Task goal –
Copy all lines below exactly as written. Leave pictures out.

Dataset extract –
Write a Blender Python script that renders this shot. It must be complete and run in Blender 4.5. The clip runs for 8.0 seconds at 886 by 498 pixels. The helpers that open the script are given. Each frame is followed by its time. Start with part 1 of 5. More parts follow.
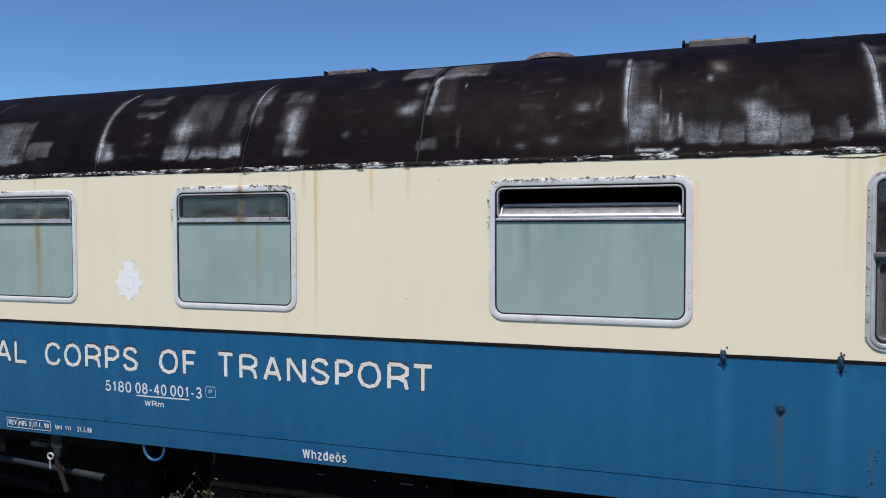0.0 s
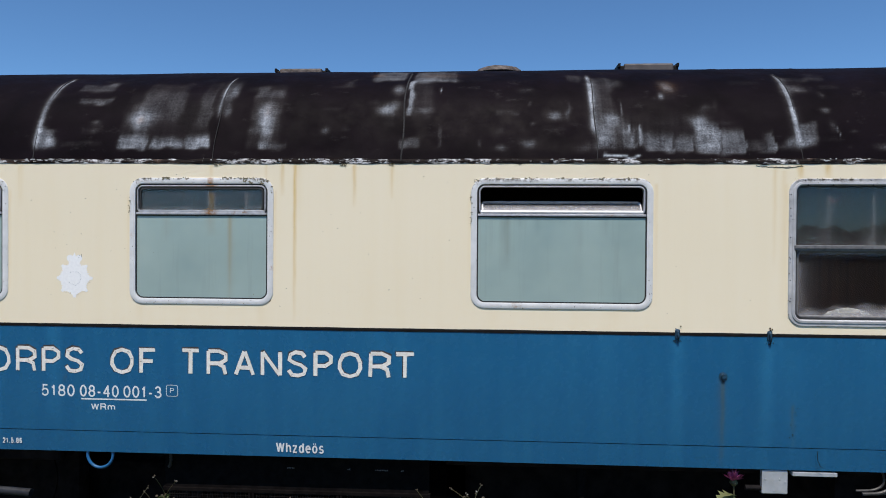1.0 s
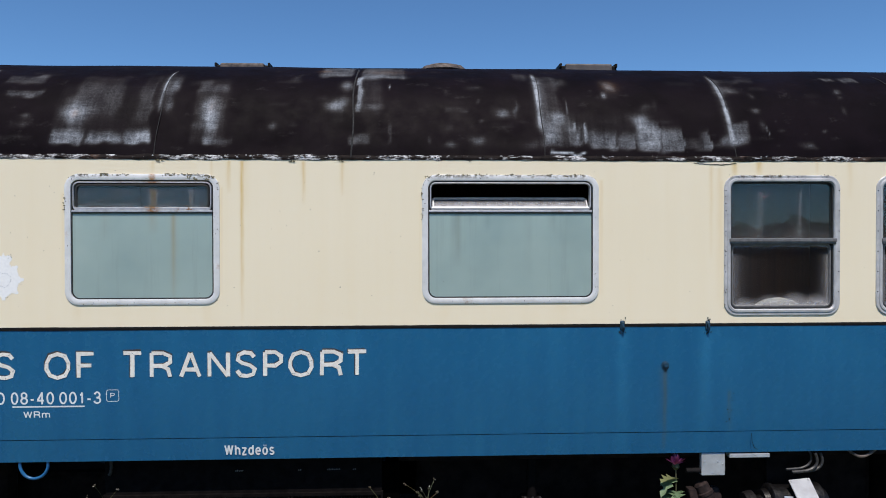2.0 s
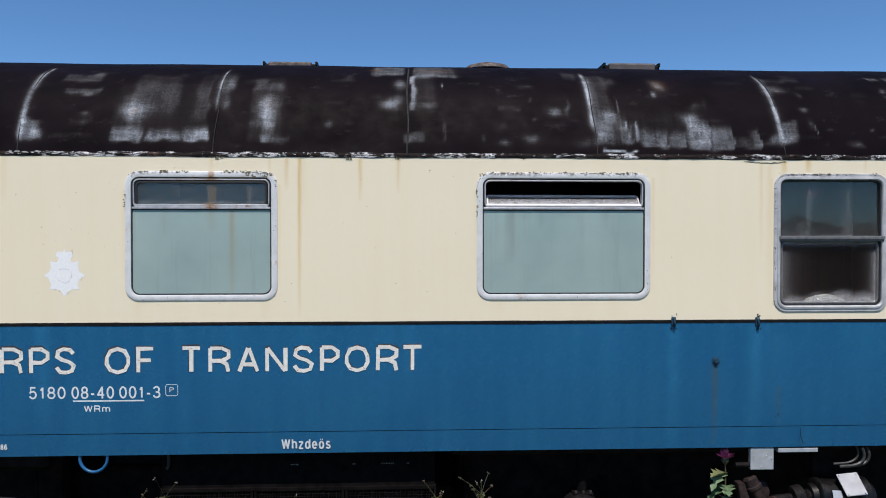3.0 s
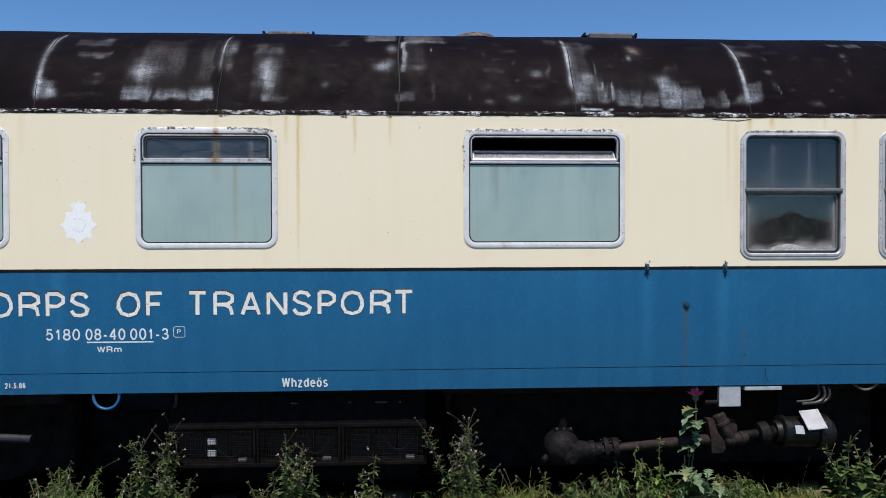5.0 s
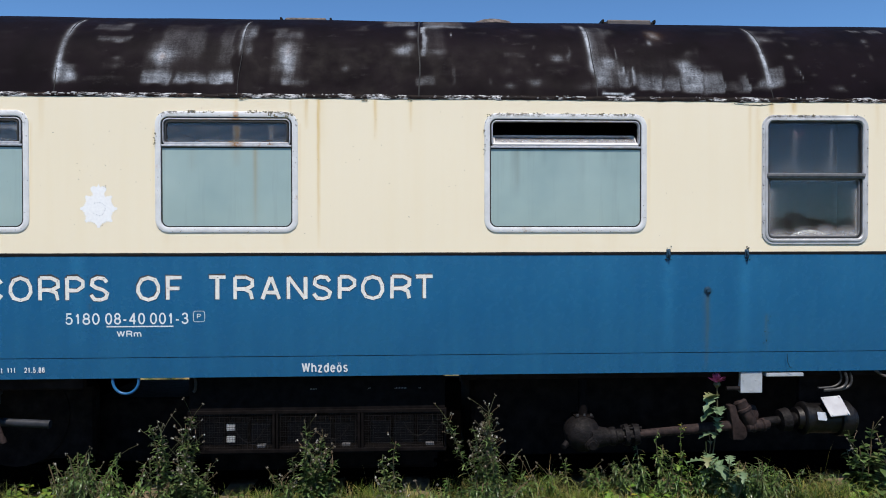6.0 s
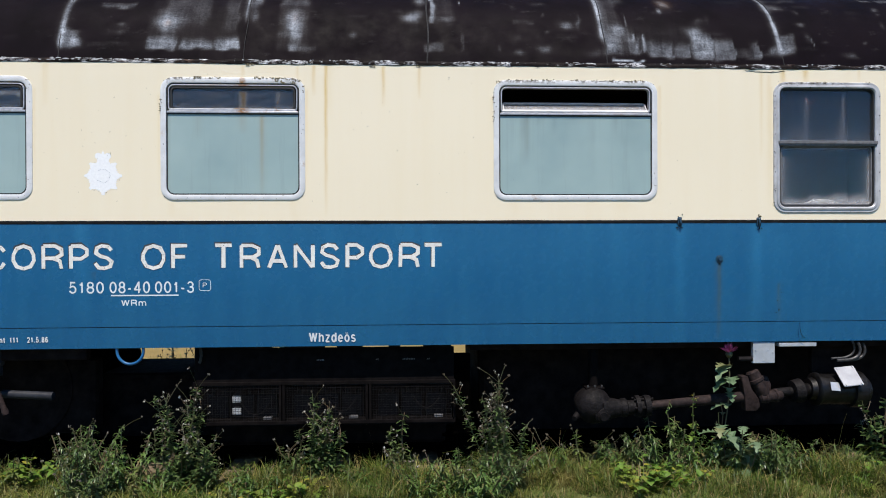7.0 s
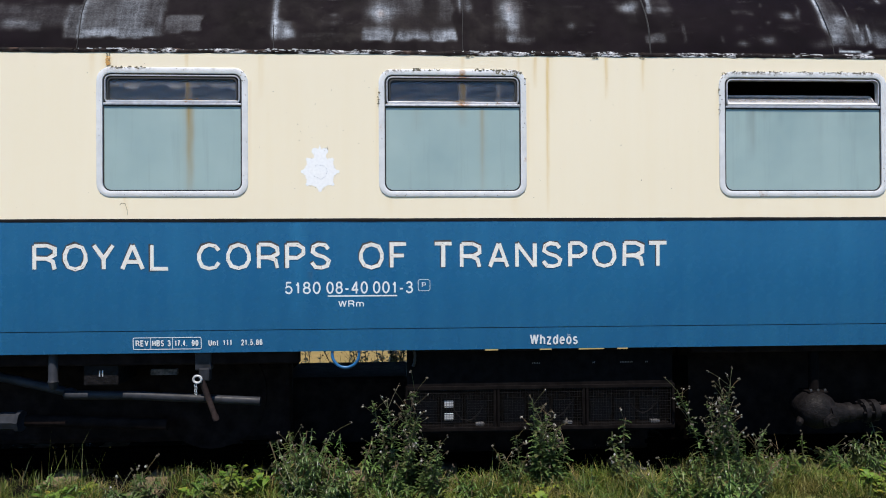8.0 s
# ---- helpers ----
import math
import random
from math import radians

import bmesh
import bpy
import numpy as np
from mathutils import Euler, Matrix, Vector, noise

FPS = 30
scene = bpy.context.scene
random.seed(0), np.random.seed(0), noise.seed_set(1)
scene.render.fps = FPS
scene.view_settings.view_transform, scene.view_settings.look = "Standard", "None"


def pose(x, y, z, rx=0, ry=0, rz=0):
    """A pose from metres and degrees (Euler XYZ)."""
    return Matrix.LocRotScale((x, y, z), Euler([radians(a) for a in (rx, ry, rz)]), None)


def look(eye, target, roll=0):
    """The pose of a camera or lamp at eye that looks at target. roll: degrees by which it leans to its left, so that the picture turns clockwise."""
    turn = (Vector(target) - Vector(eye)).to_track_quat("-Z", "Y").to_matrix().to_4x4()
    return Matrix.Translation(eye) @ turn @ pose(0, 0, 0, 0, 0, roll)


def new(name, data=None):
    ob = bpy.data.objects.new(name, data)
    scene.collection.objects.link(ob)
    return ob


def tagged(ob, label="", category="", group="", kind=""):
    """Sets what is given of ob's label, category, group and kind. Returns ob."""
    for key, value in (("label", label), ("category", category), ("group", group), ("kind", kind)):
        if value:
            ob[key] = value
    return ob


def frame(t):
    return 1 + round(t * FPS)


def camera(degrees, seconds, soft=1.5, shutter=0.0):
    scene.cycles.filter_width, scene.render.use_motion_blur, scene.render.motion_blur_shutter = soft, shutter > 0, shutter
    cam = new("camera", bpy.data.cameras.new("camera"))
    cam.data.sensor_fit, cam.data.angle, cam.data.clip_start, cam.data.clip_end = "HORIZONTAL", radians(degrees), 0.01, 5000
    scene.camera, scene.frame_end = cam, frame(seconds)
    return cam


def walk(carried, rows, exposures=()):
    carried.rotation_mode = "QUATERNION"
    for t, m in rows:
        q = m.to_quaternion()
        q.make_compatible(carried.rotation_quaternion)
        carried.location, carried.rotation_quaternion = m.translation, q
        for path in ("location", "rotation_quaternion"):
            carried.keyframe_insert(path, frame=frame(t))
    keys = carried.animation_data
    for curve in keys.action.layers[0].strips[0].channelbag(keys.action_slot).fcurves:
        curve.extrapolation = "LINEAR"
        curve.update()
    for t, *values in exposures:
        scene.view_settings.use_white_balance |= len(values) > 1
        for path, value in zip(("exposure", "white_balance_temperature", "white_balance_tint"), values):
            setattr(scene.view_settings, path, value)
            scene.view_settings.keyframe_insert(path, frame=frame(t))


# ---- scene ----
# camera and its way
cam = camera(63.9, 8.0, soft=0.95)
PATH = [
    (0, (1.15, -4.77, 2.933), (0.533, -2.869, 2.868), -0.2),
    (0.3, (0.539, -5.044, 2.846), (-0.08, -3.143, 2.81), 0.16),
    (0.5, (0.312, -5.151, 2.816), (-0.292, -3.245, 2.782), 0.2),
    (0.7, (0.156, -5.236, 2.789), (-0.304, -3.29, 2.762), 0.3),
    (1, (0.064, -5.297, 2.778), (-0.063, -3.302, 2.756), 0.4),
    (1.2, (0.001, -5.316, 2.779), (0.018, -3.316, 2.755), 0.3),
    (2.3, (-0.269, -5.328, 2.734), (-0.183, -3.33, 2.713), -0.1),
    (2.5, (-0.408, -5.337, 2.725), (-0.326, -3.338, 2.706), 0.0),
    (3, (-0.556, -5.373, 2.735), (-0.469, -3.375, 2.71), -0.0),
    (3.5, (-0.55, -5.471, 2.752), (-0.465, -3.473, 2.724), -0.0),
    (3.7, (-0.525, -5.56, 2.739), (-0.446, -3.562, 2.712), -0.05),
    (4, (-0.534, -5.689, 2.713), (-0.447, -3.691, 2.694), -0.1),
    (4.2, (-0.498, -5.726, 2.651), (-0.418, -3.728, 2.652), -0.13),
    (4.5, (-0.48, -5.765, 2.508), (-0.394, -3.767, 2.496), -0.1),
    (4.7, (-0.492, -5.774, 2.434), (-0.397, -3.777, 2.402), -0.1),
    (5.8, (-0.64, -5.764, 2.241), (-0.537, -3.767, 2.241), -0.2),
    (6, (-0.678, -5.742, 2.215), (-0.582, -3.745, 2.192), -0.1),
    (6.2, (-0.707, -5.727, 2.086), (-0.61, -3.729, 2.064), -0.1),
    (6.5, (-0.709, -5.701, 1.967), (-0.61, -3.703, 1.949), -0.2),
    (6.8, (-0.7, -5.684, 1.951), (-0.599, -3.687, 1.932), -0.2),
    (7, (-0.767, -5.67, 1.913), (-0.664, -3.673, 1.906), -0.2),
    (7.2, (-0.973, -5.626, 1.883), (-0.865, -3.629, 1.886), -0.23),
    (7.5, (-1.444, -5.533, 1.89), (-1.33, -3.536, 1.891), -0.3),
    (7.7, (-1.831, -5.463, 1.876), (-1.723, -3.466, 1.883), -0.26),
    (8, (-2.471, -5.368, 1.853), (-2.372, -3.37, 1.866), -0.3),
]
EXPOSURES = [(0.0, -0.19), (1.0, -0.21), (2.5, -0.17), (4.0, -0.15), (6.5, 0.04), (8.0, 0.06)]
walk(cam, [(t, look(eye, target, roll)) for t, eye, target, roll in PATH], EXPOSURES)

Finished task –
Write a Blender Python script that renders this shot. It must be complete and run in Blender 4.5. The clip runs for 8.0 seconds at 886 by 498 pixels. The helpers that open the script are given. Each frame is followed by its time. Start with part 1 of 5. More parts follow.
0.0 s
1.0 s
2.0 s
3.0 s
5.0 s
6.0 s
7.0 s
8.0 s
# ---- helpers ----
import math
import random
from math import radians

import bmesh
import bpy
import numpy as np
from mathutils import Euler, Matrix, Vector, noise

FPS = 30
scene = bpy.context.scene
random.seed(0), np.random.seed(0), noise.seed_set(1)
scene.render.fps = FPS
scene.view_settings.view_transform, scene.view_settings.look = "Standard", "None"


def pose(x, y, z, rx=0, ry=0, rz=0):
    """A pose from metres and degrees (Euler XYZ)."""
    return Matrix.LocRotScale((x, y, z), Euler([radians(a) for a in (rx, ry, rz)]), None)


def look(eye, target, roll=0):
    """The pose of a camera or lamp at eye that looks at target. roll: degrees by which it leans to its left, so that the picture turns clockwise."""
    turn = (Vector(target) - Vector(eye)).to_track_quat("-Z", "Y").to_matrix().to_4x4()
    return Matrix.Translation(eye) @ turn @ pose(0, 0, 0, 0, 0, roll)


def new(name, data=None):
    ob = bpy.data.objects.new(name, data)
    scene.collection.objects.link(ob)
    return ob


def tagged(ob, label="", category="", group="", kind=""):
    """Sets what is given of ob's label, category, group and kind. Returns ob."""
    for key, value in (("label", label), ("category", category), ("group", group), ("kind", kind)):
        if value:
            ob[key] = value
    return ob


def frame(t):
    return 1 + round(t * FPS)


def camera(degrees, seconds, soft=1.5, shutter=0.0):
    scene.cycles.filter_width, scene.render.use_motion_blur, scene.render.motion_blur_shutter = soft, shutter > 0, shutter
    cam = new("camera", bpy.data.cameras.new("camera"))
    cam.data.sensor_fit, cam.data.angle, cam.data.clip_start, cam.data.clip_end = "HORIZONTAL", radians(degrees), 0.01, 5000
    scene.camera, scene.frame_end = cam, frame(seconds)
    return cam


def walk(carried, rows, exposures=()):
    carried.rotation_mode = "QUATERNION"
    for t, m in rows:
        q = m.to_quaternion()
        q.make_compatible(carried.rotation_quaternion)
        carried.location, carried.rotation_quaternion = m.translation, q
        for path in ("location", "rotation_quaternion"):
            carried.keyframe_insert(path, frame=frame(t))
    keys = carried.animation_data
    for curve in keys.action.layers[0].strips[0].channelbag(keys.action_slot).fcurves:
        curve.extrapolation = "LINEAR"
        curve.update()
    for t, *values in exposures:
        scene.view_settings.use_white_balance |= len(values) > 1
        for path, value in zip(("exposure", "white_balance_temperature", "white_balance_tint"), values):
            setattr(scene.view_settings, path, value)
            scene.view_settings.keyframe_insert(path, frame=frame(t))


# ---- scene ----
# camera and its way
cam = camera(63.9, 8.0, soft=0.95)
PATH = [
    (0, (1.15, -4.77, 2.933), (0.533, -2.869, 2.868), -0.2),
    (0.3, (0.539, -5.044, 2.846), (-0.08, -3.143, 2.81), 0.16),
    (0.5, (0.312, -5.151, 2.816), (-0.292, -3.245, 2.782), 0.2),
    (0.7, (0.156, -5.236, 2.789), (-0.304, -3.29, 2.762), 0.3),
    (1, (0.064, -5.297, 2.778), (-0.063, -3.302, 2.756), 0.4),
    (1.2, (0.001, -5.316, 2.779), (0.018, -3.316, 2.755), 0.3),
    (2.3, (-0.269, -5.328, 2.734), (-0.183, -3.33, 2.713), -0.1),
    (2.5, (-0.408, -5.337, 2.725), (-0.326, -3.338, 2.706), 0.0),
    (3, (-0.556, -5.373, 2.735), (-0.469, -3.375, 2.71), -0.0),
    (3.5, (-0.55, -5.471, 2.752), (-0.465, -3.473, 2.724), -0.0),
    (3.7, (-0.525, -5.56, 2.739), (-0.446, -3.562, 2.712), -0.05),
    (4, (-0.534, -5.689, 2.713), (-0.447, -3.691, 2.694), -0.1),
    (4.2, (-0.498, -5.726, 2.651), (-0.418, -3.728, 2.652), -0.13),
    (4.5, (-0.48, -5.765, 2.508), (-0.394, -3.767, 2.496), -0.1),
    (4.7, (-0.492, -5.774, 2.434), (-0.397, -3.777, 2.402), -0.1),
    (5.8, (-0.64, -5.764, 2.241), (-0.537, -3.767, 2.241), -0.2),
    (6, (-0.678, -5.742, 2.215), (-0.582, -3.745, 2.192), -0.1),
    (6.2, (-0.707, -5.727, 2.086), (-0.61, -3.729, 2.064), -0.1),
    (6.5, (-0.709, -5.701, 1.967), (-0.61, -3.703, 1.949), -0.2),
    (6.8, (-0.7, -5.684, 1.951), (-0.599, -3.687, 1.932), -0.2),
    (7, (-0.767, -5.67, 1.913), (-0.664, -3.673, 1.906), -0.2),
    (7.2, (-0.973, -5.626, 1.883), (-0.865, -3.629, 1.886), -0.23),
    (7.5, (-1.444, -5.533, 1.89), (-1.33, -3.536, 1.891), -0.3),
    (7.7, (-1.831, -5.463, 1.876), (-1.723, -3.466, 1.883), -0.26),
    (8, (-2.471, -5.368, 1.853), (-2.372, -3.37, 1.866), -0.3),
]
EXPOSURES = [(0.0, -0.19), (1.0, -0.21), (2.5, -0.17), (4.0, -0.15), (6.5, 0.04), (8.0, 0.06)]
walk(cam, [(t, look(eye, target, roll)) for t, eye, target, roll in PATH], EXPOSURES)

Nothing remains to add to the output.